The article “Performance Troubleshooting Using the FICON Director Activity Report” (March/April 2013 Enterprise Tech Journal available at is the latest in a series of articles on System z I/O performance. As a quick review, this series has assumed there was an application Service Level Agreement (SLA)/Service Level Objective (SLO) for transaction response time that wasn’t being met. Some basic root cause analysis was performed by checking the key RMF reports used in mainframe I/O performance management. The most recent article examined the RMF 74-7 record, the RMF FICON Director Activity Report, to determine if the FICON Storage Area Network (SAN) may have caused the performance issue.

This article focuses on the DASD array host adapters (i.e., what connects the DASD array to the FICON director and to the System z channel). The section on DASD array hardware specifics focuses on IBM DS8000 series DASD arrays, specifically the DS8800 unless otherwise noted. Space limitations preclude going into the technical details on the EMC and HDS hardware equivalents, but the same basic principles of analysis and troubleshooting apply equally well to those and other DASD arrays that support FICON attachment to IBM System z.

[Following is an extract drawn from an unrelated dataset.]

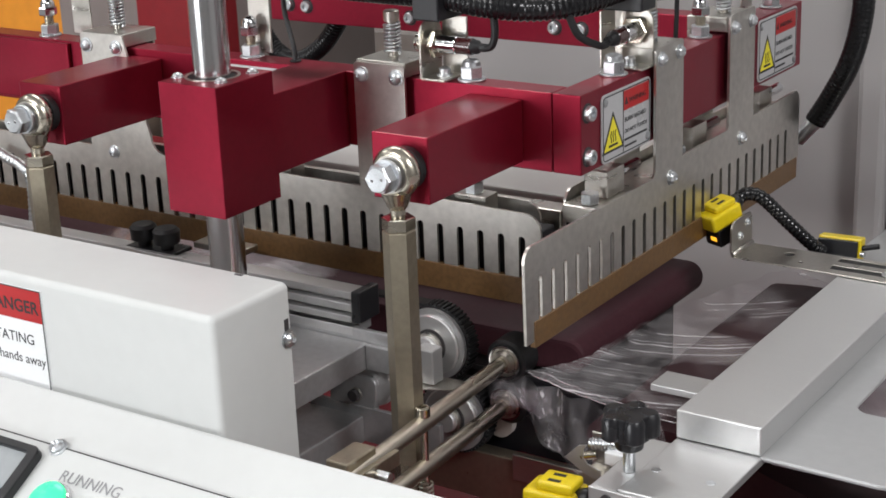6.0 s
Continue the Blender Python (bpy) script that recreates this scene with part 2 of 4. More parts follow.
def upright_hex(cx, cy, z0, z1, flats):
    """A vertical hexagon bar with two flats facing along x."""
    own = hexagon((cx, cy, z0), (cx, cy, z1), flats)
    v = max(own.verts, key=lambda q: math.hypot(q.co.x - cx, q.co.y - cy)).co
    turn = radians(30) - math.atan2(v.y - cy, v.x - cx)
    m = Matrix.Translation((cx, cy, 0)) @ Matrix.Rotation(turn, 4, "Z") @ Matrix.Translation((-cx, -cy, 0))
    bmesh.ops.transform(own, matrix=m, verts=own.verts)
    return own


def ring(c, axis, r_out, r_in, width, seg=28, bm=None):
    own = bmesh.new()
    c, axis = Vector(c), Vector(axis).normalized()
    m, _ = aim(c - axis * width / 2, c + axis * width / 2)
    prof = [(0, r_in), (0, r_out), (width, r_out), (width, r_in)]
    rings = [[own.verts.new(m @ Vector((r * math.cos(2 * math.pi * i / seg), r * math.sin(2 * math.pi * i / seg), d))) for i in range(seg)] for d, r in prof]
    for k in range(4):
        a, b = rings[k], rings[(k + 1) % 4]
        for i in range(seg):
            own.faces.new((a[i], a[(i + 1) % seg], b[(i + 1) % seg], b[i])).smooth = k in (1, 3)
    bmesh.ops.bevel(own, geom=[e for e in own.edges if len(e.link_faces) == 2 and e.calc_face_angle(0) > 1.2], offset=min(0.0006, width * 0.2), segments=2, affect="EDGES")
    return join(bm, own)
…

Figure 1 illustrates our environment and where the various I/O-related RMF reports fit. 


DASD Array Host Adapter Hardware
The DS8800 supports two types of Host Adapters (HAs) installed in the array’s I/O enclosures: Fibre Channel/FICON four-port and eight-port HA cards with a nominal port speed of 8 Gbps. Fibre Channel (FC) is a technology standard that allows data to be transferred from one node to another at high speeds and great distances. This information can include commands, controls, files, graphics, video and sound. FC connections are established between FC ports that reside in I/O devices, host systems and the network that interconnects them. The network consists of elements such as switches, bridges and repeaters that are used to interconnect the FC ports. Using the DS8800 long-wave fibre port HAs, connections are possible up to a 10 km (6.2 miles). That distance isn’t user-configurable; it depends on the type of HA and switch. All ports on each HA are the same type: long wave or short wave. 

The DS8800 uses FC to transmit Fibre Channel connection (FICON) traffic, which uses FC frames to carry System z I/Os. A Local Connector (LC) type cable connector is required to attach to this adapter. Each of the ports on a DS8800 HA can also independently be either FCP or FICON. You can change the port type by using the DS Storage Manager Graphical User Interface (GUI) or the DS8000 Command-Line Interface (DSCLI) commands. A port can’t be both FICON and FCP simultaneously, but can be changed as required.

The HA card is a Peripheral Component Interconnect Express (PCIe) Gen 2 bus with a dual-core 1.5 GHz PowerPC processor (Freescale MPC8572). A new high-function, high-performance, Application-Specific Integrated Circuit (ASIC) drives the card. Each FC port supports a maximum of 509 host login IDs and 1,280 paths so the user can create large FICON SANs. The front-end with the 8 Gbps ports scales up to 128 ports for a DS8800, using the eight-port HAs, which results in a theoretical aggregated host I/O bandwidth of 128 x 8 Gbps.

The DS8800 8 Gbps host adapter ports can each negotiate to 8, 4 or 2 Gbps speeds (but not 1 Gbps). The eight-port HAs offer essentially the same total maximum throughput when taking loads of all its ports together as the four-port HAs of the DS8800. So, the eight-port HAs are meant for more attachment options, but not for more performance. Random, small-block performance is usually no issue when considering HA performance because this type of port can deliver up to 100K Input/Output Operations Per Second (IOPS) for a 4K (small-block) cache-hit workload. With several HAs, potential IOPS figures from the HAs are far higher than the number of disk drives currently supported in a DS8800.

FICON host channels limit the number of devices per channel to 16,384. To fully access 65,280 devices on a storage unit, it’s necessary to connect a minimum of four FICON host channels to the storage unit. You can access the devices through a switch to a single storage unit FICON port. With this method, you can expose 64 control-unit images (16,384 devices) to each host channel.

In the System z environment, the normal practice is to provide multiple paths from each host to a disk subsystem (typically, four to eight paths are installed). The channels in each host that can access each Logical Control Unit (LCU) in the DS8800 are defined in the Hardware Configuration Definition (HCD) or I/O Configuration Data Set (IOCDS) for that host. Dynamic Path Selection (DPS) lets the channel subsystem select any available (non-busy) path to initiate an operation to the disk subsystem. Dynamic Path Reconnect (DPR) lets the DS8800 select any available path to a host to reconnect and resume a disconnected operation such as to transfer data after disconnection due to a cache miss. The channel subsystem on the host and the DS8800 manages these functions, which are part of the System z architecture.